Nous avons pesé pour un projet de gauche crédible

Martine Aubry



Entretien avec Martine Aubry, maire de Lille, paru dans le quotidien Libération daté du samedi 15 mars 2003
Propos recueillis par Renaud Dely
 

Pourquoi finissez-vous par vous rallier à François Hollande ?
Défendre ses idées, ce n'est pas se rallier. Nous ne voulions pas nous rassembler avant de savoir sur quel contenu. Nous avons donc souhaité d'abord débattre avec les militants des causes de notre échec et de la situation de la société, avant de présenter nos propositions dans une contribution. Notre ambition est de reconstruire une espérance collective pour un pays qui vit une large crise démocratique et dans lequel une partie des catégories populaires s'est sentie oubliée. Nous avons pesé largement pour que le texte présenté par François Hollande porte un projet de gauche crédible. Aujourd'hui, la clarification a été menée à bien, cette motion est aussi la nôtre. Nous prenons nos responsabilités.

C'est donc la motion Aubry soutenue par Hollande ?
Non. Certes, nous avons beaucoup contribué à ce texte. Nous le présentons aujourd'hui ensemble, et avec d'au tres, parce qu'il est désormais clairement de gauche et propose une profonde rénovation du parti. L'emploi en reste le cœur. C'est pourquoi nous réaffirmons que les 35 heures doivent s'appliquer à tous, qu'il faut revaloriser fortement les bas salaires, asseoir les cotisations patronales sur l'ensemble de la richesse de l'entreprise, taxer le travail précaire, etc. Nous avons aussi renforcé la place des services publics et réhabilité l'impôt autour d'un principe : des impôts justes pour des services publics forts. Défenseurs des services publics, nous souhaitons leur fixer, dans la loi, des obligations de qualité et d'égalité d'accès et de tarif sur tout le territoire. Nous voulons également faire du logement et de la reconstruction des cités une priorité de la gauche. Attachés à la laïcité et à la citoyenneté, nous avons insisté sur le droit de vote des étrangers aux élections locales et sur la suppression de la double peine. La gauche doit avoir le courage d'affirmer ses convictions, même si ce n'est pas toujours populaire. A force de ne pas défendre nos valeurs de peur de faire le jeu de l'extrême droite, on l'a eu, le Front national, le 21 avril. Et nous prônons une Europe fédérale et sociale, seule à même de défendre la paix et de lutter contre la globalisation libérale.

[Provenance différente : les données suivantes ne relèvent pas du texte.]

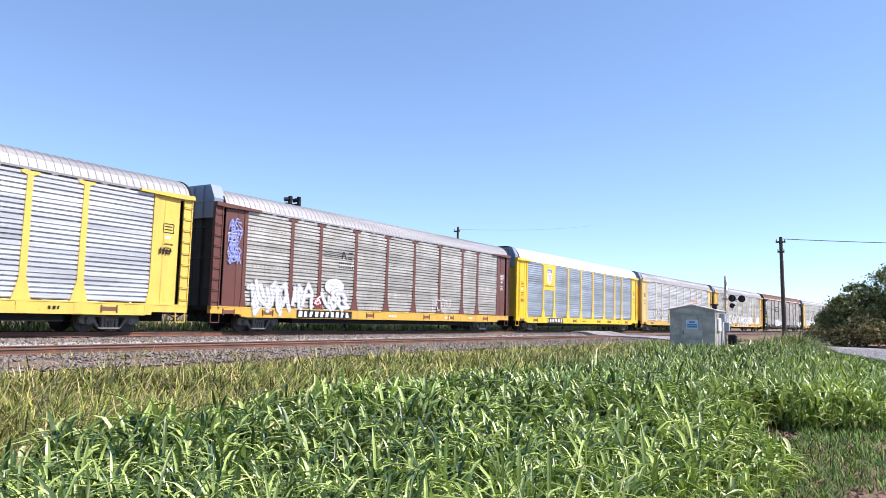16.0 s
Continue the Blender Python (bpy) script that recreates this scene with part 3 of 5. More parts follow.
def scribble(bm, rng, x0, x1, z0, z1, n, r, slot, layer):
    for _ in range(n):
        x, z = rng.uniform(x0, x1), rng.uniform(z0, z1)
        pts = [(x, z)]
        for _ in range(rng.randrange(3, 7)):
            x = min(max(x + rng.uniform(-0.35, 0.4), x0), x1)
            z = min(max(z + rng.uniform(-0.5, 0.5), z0), z1)
            pts.append((x, z))
        stroke(bm, pts, r, layer, slot)
        layer += 0.25


def scrawl(car, label, rng, x0, x1, z0, z1, n, r, paint, layer=4):
    bm = bmesh.new()
    scribble(bm, rng, x0, x1, z0, z1, n, r, 0, layer)
    return finish("graffiti", bm, [paint], car, label)


def upright_tag(car, label, rng, x0, x1, z0, z1, rows, r, paint):
    """A small tag written in short rows above one another."""
    rise = (z1 - z0) / rows
    for i in range(rows):
        tag_row(car, label, rng, x0, x1, z0 + i * rise, z0 + (i + 1.15) * rise, 3, r, paint, None, 2, lean=0.9)


def finish(name, bm, slots, car, label, dy=0.0):
    me = bpy.data.meshes.new(name)
    for v in bm.verts:
        v.co.z = max(v.co.z, 0.69)
    bmesh.ops.translate(bm, verts=bm.verts, vec=(-HALF, dy, 0))
    bm.to_mesh(me)
    bm.free()
    for s in slots:
        me.materials.append(s)
    ob = new(name, me)
    ob.parent = car
    return tagged(ob, label, kind="stuff" if name in ("graffiti", "logo") else "")


def bars(car, x0, x1, z0, z1, n, material, back=None, name="marking", label="", seed=1, dy=0.0):
    """Unreadable stencilled characters as plain bars, on a panel of their own where there is one."""
    bm, rng = bmesh.new(), random.Random(seed)
    if back:
        flat_shape(bm, [(x0 - 0.12, z0 - 0.06), (x1 + 0.12, z0 - 0.06), (x1 + 0.12, z1 + 0.06), (x0 - 0.12, z1 + 0.06)], 0, 1)
    step = (x1 - x0) / n
    for i in range(n):
        flat_shape(bm, [(x0 + i * step, z0), (x0 + (i + rng.uniform(0.35, 0.75)) * step, z0), (x0 + (i + rng.uniform(0.4, 0.75)) * step, z1), (x0 + (i + 0.05) * step, z1)], 3, 0)
    return tagged(finish(name, bm, [material, back or material], car, label, dy), kind="stuff")


def corner_marks(car, dark, pale, seed):
    """Small stencils, a boxed table and placards on the corner panels and the sill."""
    rng = random.Random(seed)
    for x in (0.78, 26.05):
        z = 3.2 + rng.uniform(-0.3, 0.3)
        bars(car, x, x + 0.5, z, z + 0.07, 6, dark, name="stencil", seed=seed, dy=0.04)
        bars(car, x + 0.05, x + 0.42, z - 0.14, z - 0.08, 5, dark, name="stencil", seed=seed + 1, dy=0.04)
        bars(car, x + 0.05, x + 0.5, z - 0.26, z - 0.20, 5, dark, name="stencil", seed=seed + 2, dy=0.04)
        bm = bmesh.new()
        stroke(bm, [(x, z + 0.5), (x + 0.48, z + 0.5), (x + 0.48, z + 0.85), (x, z + 0.85), (x, z + 0.5)], 0.018, 1, 0)
        stroke(bm, [(x + 0.06, z + 0.62), (x + 0.4, z + 0.62)], 0.02, 1, 0)
        stroke(bm, [(x + 0.06, z + 0.74), (x + 0.4, z + 0.74)], 0.02, 1, 0)
        finish("stencil_table", bm, [dark], car, "small boxed stencil table", 0.04)
        bm = bmesh.new()
        flat_shape(bm, [(x + 0.1, z + 0.25), (x + 0.34, z + 0.25), (x + 0.34, z + 0.36), (x + 0.1, z + 0.36)], 1, 0)
        finish("placard", bm, [pale], car, "small pale placard", 0.04)
    for x, n in ((12.6, 5), (18.6, 4), (21.6, 3)):
        bars(car, x, x + 0.16 * n, 0.82, 0.94, n, dark, name="stencil", seed=seed + 3)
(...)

Comment Dominique Strauss-Kahn ou Laurent Fabius peuvent-ils souscrire aux 35 heures pour tous ou au renforcement des services publics ?
Certains n'ont pas souhaité s'exprimer en présentant leur propre texte. C'est leur responsabilité, je la respecte. Ce qui m'importe, c'est que notre projet soit défendu et appliqué.

Vous avez obtenu des garanties ?
Oui. Pour éviter que ce texte ne soit oublié ou critiqué dès le lendemain du congrès par ceux-là mêmes qui l'ont voté, nous souhaitons, comme François Hollande s'y est engagé, que ceux qui l'auront défendu soient contraints de quitter les instances nationales s'ils en rejettent les choix. C'est une question de crédibilité et de morale politique.

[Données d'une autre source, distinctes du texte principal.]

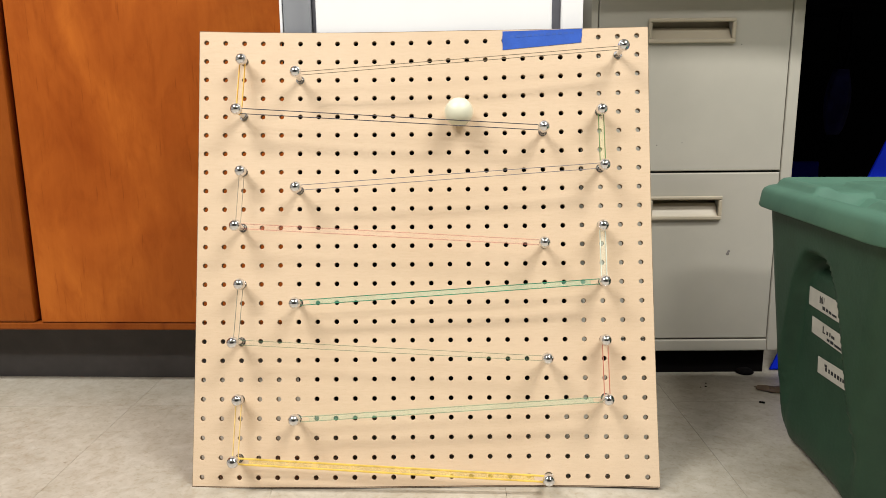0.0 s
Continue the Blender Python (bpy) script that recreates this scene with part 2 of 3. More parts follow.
for lx, ly, watts in LAMP_SPOTS:
    fixture = thing("ceiling_light", "white rectangular fluorescent ceiling light, switched on", "ceiling light", pose(lx, ly, CEILING_Z), "ceiling lights")
    for name, b in (("frame_long", (-0.65, 0.65, -0.17, -0.14)), ("frame_long", (-0.65, 0.65, 0.14, 0.17)), ("frame_end", (-0.65, -0.62, -0.14, 0.14)), ("frame_end", (0.62, 0.65, -0.14, 0.14))):
        part(name, box(*b, -0.08, 0, 0.003), LAMP_FRAME, fixture)
    part("reflector", box(-0.62, 0.62, -0.14, 0.14, -0.02, 0.0), LAMP_FRAME, fixture)

# ---------------------------------------------------------------- the pegboard and its bends
PITCH = 0.0254
HALF = 0.3048
LEAN = radians(15.254)
SIN, COS = math.sin(LEAN), math.cos(LEAN)
THICK = 0.0066


def bow(u, v):
    """How far the warped board bulges toward the room."""
    a, b = u / HALF, (v - HALF) / HALF
    return (0.00785 * a * a + 0.00626 * a * a * b + 0.00517 * a ** 3 - 0.00886 * a ** 3 * b
            + 0.00595 * b * b + 0.00725 * a * b + 0.00205 * a * b * b)


def on_board(u, v, w):
    """A place on the leaning board: u across, v up its face, w out from it."""
    return Vector((u, v * SIN - w * COS, v * COS + w * SIN))


def on_face(u, v, w=0.0):
    return on_board(u, v, w + bow(u, v))


def trimmed(u, v):
    """The saw-cut outline: the sheet is not cut quite square to its holes."""
    if u < -0.3035:
        u = -0.3012 - 0.0038 * max(0.0, 1 - v / 0.61)
    elif u > 0.3035:
        u = 0.3070
    if v > 0.6085:
        v = 0.6127 - 0.0045 * max(0.0, (u - 0.05) / 0.257)
    return u, v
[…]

N'empêche que la coalition majoritaire est assez incohérente...
L'essentiel c'est que le texte que nous présentons ensemble soit clairement de gauche, cohérent et qu'il engage chacun de nous.

Vous êtes contestée dans le Nord par Marc Dolez ?
Sans Marc Dolez et les militants, les débats préparatoires au congrès n'auraient pas été aussi riches. Aujourd'hui, nous prenons des voies divergentes. Mais lui et moi poursuivons le même objectif : un vrai projet de gauche appuyé sur une profonde rénovation du parti. De ce point de vue, la motion de François Hollande est claire : elle s'engage à renouveler les instances, à renforcer le non-cumul des mandats, à consulter en permanence les militants, etc. Marc Dolez a fait un choix différent du nôtre. Je souhaite que nous soyons capables de nous rejoindre à Dijon.

Votre rassemblement a un faux air de syndicat d'anciens ministres qui fait le succès d'Arnaud Montebourg...
Il est nécessaire de renouveler le parti pour le rendre plus ouvert et plus représentatif des Français. Mais si le slogan « sortez les sortants » peut être séduisant aux yeux de certains, il n'apporte de réponse ni aux attentes des Français, ni aux enjeux de l'Europe et du monde. Notre choix, c'est celui de l'action parce que la France a besoin de la gauche.